De même, alors que partout en France, des manifestants sont condamnés à toute vitesse à des peines sévères pour des motifs insensés, à Nice, dans l’affaire Legay, le procureur a tout fait pour protéger le commissaire Souchi, responsable de la charge disproportionnée.

Il n’y a plus de règles, plus de limites. Plusieurs dizaines de manifestants écologistes et pacifistes ont ainsi été gazés à bout portant et violemment évacués par des CRS pont de Sully, à Paris. L’usage de gaz a été si massif que même le commandant des CRS a perdu connaissance.

Mais pourquoi se gêner quand l’exemple vient d’en haut ? Emmanuel Macron, prenant le relais de Christophe Castaner, a lui-même imploré : « Ne parlez pas de “répression” ou de “violences policières”, ces mots sont inacceptables dans un État de droit. »

Qu’est-ce qui est inacceptable dans un État de droit ?

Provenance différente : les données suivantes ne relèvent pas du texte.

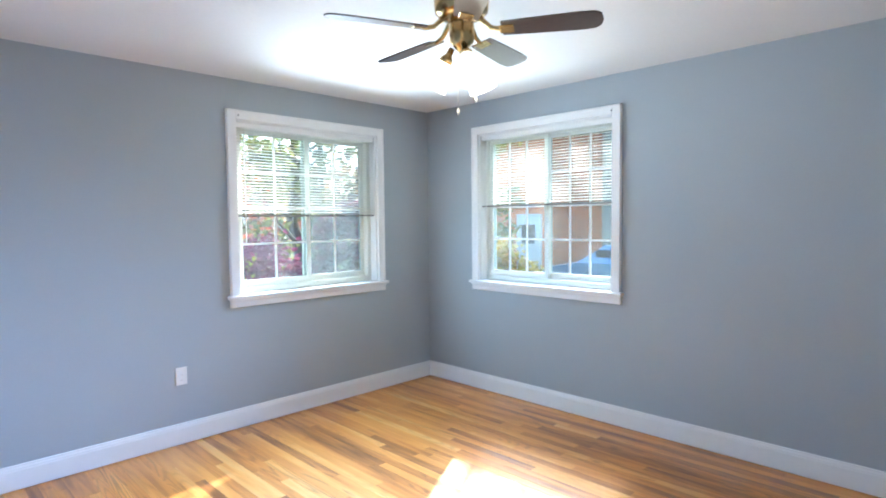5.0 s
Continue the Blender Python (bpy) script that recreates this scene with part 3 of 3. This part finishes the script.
# ---- ceiling fan with three lit shades ----
FX, FY = 2.665, 2.725
fan = thing("ceiling_fan", "dark-bladed brass ceiling fan with lit frosted shades", "ceiling fan", pose(FX, FY, 0))
part("canopy", lathe(((0, H), (0.072, H), (0.070, H - 0.012), (0.045, H - 0.045), (0, H - 0.045)), 28), BRASS, fan, smooth=True)
part("motor", lathe(((0.03, H - 0.04), (0.06, H - 0.055), (0.105, H - 0.07), (0.112, H - 0.10), (0.108, H - 0.145), (0.085, H - 0.165), (0.05, H - 0.172), (0, H - 0.172)), 32), BRASS, fan, "antique brass motor housing", smooth=True)
part("light_kit", lathe(((0.0, 2.285), (0.048, 2.285), (0.052, 2.245), (0.050, 2.185), (0.035, 2.168), (0.022, 2.152), (0.010, 2.143), (0, 2.141)), 28), BRASS, fan, smooth=True)
BZ = 2.228
for k in range(5):
    a = 13.0 + 72 * k
    m = pose(0, 0, BZ, 0, 0, a)
    iron = bmesh.new()
    tube(iron, ((0.070, 0, 0.052), (0.12, 0, 0.006), (0.165, 0, -0.006)), (0.012, 0.010, 0.009), 8)
    add_box(iron, 0.155, -0.028, -0.0085, 0.215, 0.028, -0.0045, 0.0015, pose(0, 0, 0, -12, 0, 0))
    part("blade_iron", iron, BRASS, fan, m=m)
    bm = bmesh.new()
    outline = [(0.165, -0.048), (0.30, -0.056), (0.47, -0.062), (0.530, -0.058), (0.552, -0.040), (0.560, 0.0), (0.552, 0.040), (0.530, 0.058), (0.47, 0.062), (0.30, 0.056), (0.165, 0.048)]
    lo = [bm.verts.new((x, y, -0.0045)) for x, y in outline]
    hi = [bm.verts.new((x, y, 0.0015)) for x, y in outline]
    bm.faces.new(lo), bm.faces.new(hi)
    for i in range(len(outline)):
        j = (i + 1) % len(outline)
        bm.faces.new((lo[i], lo[j], hi[j], hi[i]))
    part("blade", bm, BLADE, fan, "dark walnut blade", m=m @ pose(0, 0, 0, -12, 0, 0))
for k in range(3):
    m = pose(0, 0, 2.155, 0, 0, 120 * k - 2) @ pose(0.045, 0, 0) @ pose(0, 0, 0, 0, -30, 0)
    arm = part("lamp_arm", lathe(((0, 0.01), (0.012, 0.01), (0.014, -0.02), (0.026, -0.035), (0.028, -0.055), (0, -0.055)), 20, m), BRASS, fan, smooth=True)
    prof = ((0.024, -0.048), (0.030, -0.060), (0.043, -0.085), (0.052, -0.115), (0.057, -0.150), (0.060, -0.168), (0.057, -0.168), (0.054, -0.150), (0.049, -0.115), (0.040, -0.085), (0.027, -0.060), (0.021, -0.050))
    part("shade", lathe(prof, 28, m), SHADE, fan, "lit frosted glass bell shade", smooth=True)
    part("bulb", lathe(((0, -0.05), (0.012, -0.055), (0.013, -0.075), (0.024, -0.100), (0.026, -0.118), (0.018, -0.135), (0, -0.142)), 18, m), BULB, arm, "lit bulb", smooth=True)
    data = bpy.data.lights.new("fan_bulb", "POINT")
    data.energy, data.color, data.shadow_soft_size = 0.08, (1.0, 0.86, 0.70), 0.09
    lamp = new("fan_bulb", data)
    lamp.matrix_world = pose(FX, FY, 0) @ m @ pose(0, 0, -0.20)
for x, y, z0, z1 in ((0.045, 0.065, 2.22, 1.93), (0.108, 0.022, 2.22, 1.985)):
    ch = part("pull_chain", tube(bmesh.new(), ((x * 0.6, y * 0.6, z0), (x, y, z0 - 0.03), (x, y, z1)), (0.0012, 0.0012, 0.0012), 6), NICKEL, fan)
    part("chain_end", lathe(((0, z1 + 0.004), (0.004, z1), (0.007, z1 - 0.014), (0.005, z1 - 0.024), (0, z1 - 0.026)), 12, pose(x, y, 0)), NICKEL, ch)


# ---- outside ----
def ground_z(x, y):
    """The land falls away from the house to the north and stays nearly level to the east."""
    d = max(0.0, y - 8.0)
    return -1.0 - 2.1 * (1 - math.exp(-(d / 16.0) ** 1.5)) + 0.30 * min(1.0, max(0.0, x - 6) / 6)


bm = bmesh.new()
xs = [-900, -300, -100, -50] + [-30 + 3 * i for i in range(30)] + [70, 120, 300, 900]
ys = [-900, -300, -80, -30, -12, -6] + [-2 + 2.5 * i for i in range(27)] + [80, 140, 300, 900]
grid = [[bm.verts.new((x, y, ground_z(x, y) + 0.04 * noise.noise((x * 0.3, y * 0.3, 0)))) for y in ys] for x in xs]
for i in range(len(xs) - 1):
    for j in range(len(ys) - 1):
        bm.faces.new((grid[i][j], grid[i + 1][j], grid[i + 1][j + 1], grid[i][j + 1]))
structure("ground", bm, GRASS, "autumn lawn scattered with fallen leaves", "ground")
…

Bien sûr, ces violences et ces drames existent dans des quartiers populaires depuis des années. Mais si certains médias tentent de le documenter, la plupart du temps, ces sévices et ces brutalités se font à l’abri des regards indiscrets.

Or depuis quelques mois, grâce à d’innombrables vidéos, l’injustice se matérialise aux yeux de tous : il faut être aveugle pour avoir raté ces manifestants visés en pleine tête alors qu’ils sont de dos ou les mains en l’air, tandis que d’autres sont matraqués et massacrés sans raison.

Alors, quand des procureurs, des ministres, et même le président de la République cautionnent l’ensemble des exactions commises par les policiers. Quand même l’homicide d’une personne âgée devient une violence légitimée. Quand les plus hautes autorités choisissent de continuer à armer les policiers avec des LBD en dépit des condamnations de l’ONU. Et quand – il faut bien le dire – tout cela se fait sans engendrer de grandes vagues de protestations. Alors, le drame devient inéluctable. Zineb et Steve risquent de n’être que les premiers.